中国がいよいよTPP加入申請に踏み切った背景では、こうした経済改革への期待と、米中対立のもとでの地政学的な思惑が混然一体となっている印象がある。中国の通商政策に詳しい日本政府関係者は「『アメリカのいない間に勢力拡大できます』などと、取り巻きに習近平が吹き込まれて、その気になったのでは。交渉の実務に当たる商務部などは本気で実現するなどと思わずに、忖度で動いているだけだろう」とみる。

台湾加入をめぐる分断も

ことの真相が見えてくるのはかなり先のことだろう。いずれにしろ、中国を頭から排除することはシンガポールなど中国寄りのグループと日本、オーストラリア、カナダなどとの分断を深める可能性がある。
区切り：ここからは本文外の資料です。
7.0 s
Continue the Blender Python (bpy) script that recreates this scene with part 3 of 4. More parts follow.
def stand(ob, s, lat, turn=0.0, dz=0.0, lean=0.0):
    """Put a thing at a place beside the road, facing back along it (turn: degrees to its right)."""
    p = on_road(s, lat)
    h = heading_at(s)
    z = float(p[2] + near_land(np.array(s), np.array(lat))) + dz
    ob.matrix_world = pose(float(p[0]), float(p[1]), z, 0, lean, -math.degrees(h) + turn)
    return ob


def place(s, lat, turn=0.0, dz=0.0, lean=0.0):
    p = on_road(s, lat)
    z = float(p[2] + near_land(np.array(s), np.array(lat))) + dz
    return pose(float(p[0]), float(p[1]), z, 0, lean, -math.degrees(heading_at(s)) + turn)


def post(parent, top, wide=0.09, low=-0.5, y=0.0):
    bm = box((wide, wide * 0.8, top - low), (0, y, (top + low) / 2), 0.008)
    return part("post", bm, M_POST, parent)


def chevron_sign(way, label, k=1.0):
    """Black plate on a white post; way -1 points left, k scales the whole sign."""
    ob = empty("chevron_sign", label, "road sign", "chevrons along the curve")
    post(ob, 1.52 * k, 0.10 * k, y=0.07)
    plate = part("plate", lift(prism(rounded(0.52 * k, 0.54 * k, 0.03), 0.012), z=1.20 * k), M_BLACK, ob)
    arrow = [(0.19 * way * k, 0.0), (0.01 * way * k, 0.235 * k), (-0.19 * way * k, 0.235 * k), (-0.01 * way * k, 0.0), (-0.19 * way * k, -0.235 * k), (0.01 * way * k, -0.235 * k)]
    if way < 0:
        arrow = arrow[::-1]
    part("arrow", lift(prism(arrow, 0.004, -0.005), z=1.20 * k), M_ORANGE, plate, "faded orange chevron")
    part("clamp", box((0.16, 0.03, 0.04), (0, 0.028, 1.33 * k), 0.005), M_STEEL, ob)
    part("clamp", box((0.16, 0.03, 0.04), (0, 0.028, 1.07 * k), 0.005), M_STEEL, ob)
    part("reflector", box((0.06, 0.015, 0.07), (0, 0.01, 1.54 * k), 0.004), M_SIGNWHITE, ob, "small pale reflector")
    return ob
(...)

2001年のWTO加入の際にも中国と同時に台湾が加入交渉を進めていたが、「中国は自国に近いパキスタンに、台湾のWTO参加に反対するよう働きかけた」(当時交渉にあたった元台湾政府高官)。最終的には台湾の承認を中国の1日後にすることで妥協が図られたが、今回も台湾の加入をめぐって加盟国が分断される可能性はありそうだ。

アメリカのバイデン政権はTPP復帰に積極的な姿勢を見せておらず、少なくとも2022年11月に中間選挙が終わるまでは動けないとみられる。自国に有利な貿易秩序の形成を狙う中国には、このチャンスを狙ってTPP内部をかき回すだけでもメリットがある。アメリカが復帰するのを待つだけではなく、日本が自ら動かないと存在感を示せない。

日本としては「体制の違いを理由に中国を理不尽に排除している」という批判を許さないために、まずは「申請は歓迎するが、基準はきちんとクリアしてもらう」と表明するべきだろう。9月28日にはイギリスの加入に向けた交渉を行う作業部会が初会合を行う。イギリスの加入交渉を急ぎ、できるだけ高い基準での加入を実現することが重要だ。